▸ **Provided data**
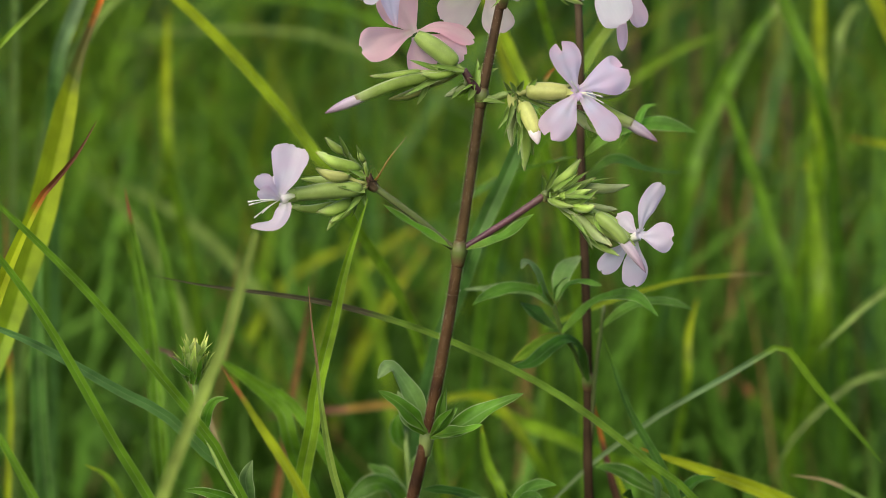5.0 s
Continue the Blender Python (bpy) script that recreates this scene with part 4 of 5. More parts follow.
# the head at the top
HEAD = (0.0122, 0.7620, 0.6108)
part("branch", stem_tube([(0.0096, 0.7600, 0.6043), (0.0109, 0.7600, 0.6081), (0.0123, 0.7600, 0.6120)], [(0, 0.00137), (1, 0.00103)]), M_STALK, main)
part("branch", stem_tube([(0.0085, 0.7600, 0.6005), (0.0041, 0.7570, 0.6044), (0.0002, 0.7560, 0.6081), (-0.0041, 0.7560, 0.6098)], [(0, 0.00103), (1, 0.00085)]), M_STALK, main)
part("branch", stem_tube([(0.0089, 0.7600, 0.6012), (0.0164, 0.7580, 0.6043), (0.0240, 0.7570, 0.6052), (0.0283, 0.7570, 0.6047)], [(0, 0.00103), (1, 0.00068)]), M_BRANCH, main)
part("branch", stem_tube([(0.0123, 0.7620, 0.6114), (0.0087, 0.7620, 0.6171), (0.0036, 0.7620, 0.6217), (0.0002, 0.7620, 0.6231)], [(0, 0.00085), (1, 0.00068)]), M_BRANCH, main)
part("branch", stem_tube([(0.0123, 0.7620, 0.6114), (0.0132, 0.7560, 0.6171), (0.0142, 0.7540, 0.6217)], [(0, 0.00085), (1, 0.00051)]), M_STALK, main)
part("branch", stem_tube([(0.0123, 0.7620, 0.6114), (0.0182, 0.7640, 0.6154), (0.0242, 0.7640, 0.6159)], [(0, 0.00085), (1, 0.00068)]), M_STALK, main)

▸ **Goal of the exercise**
Of the lines in the material, how many include "part"? Respond with the number alone.

▸ **Expected answer**
7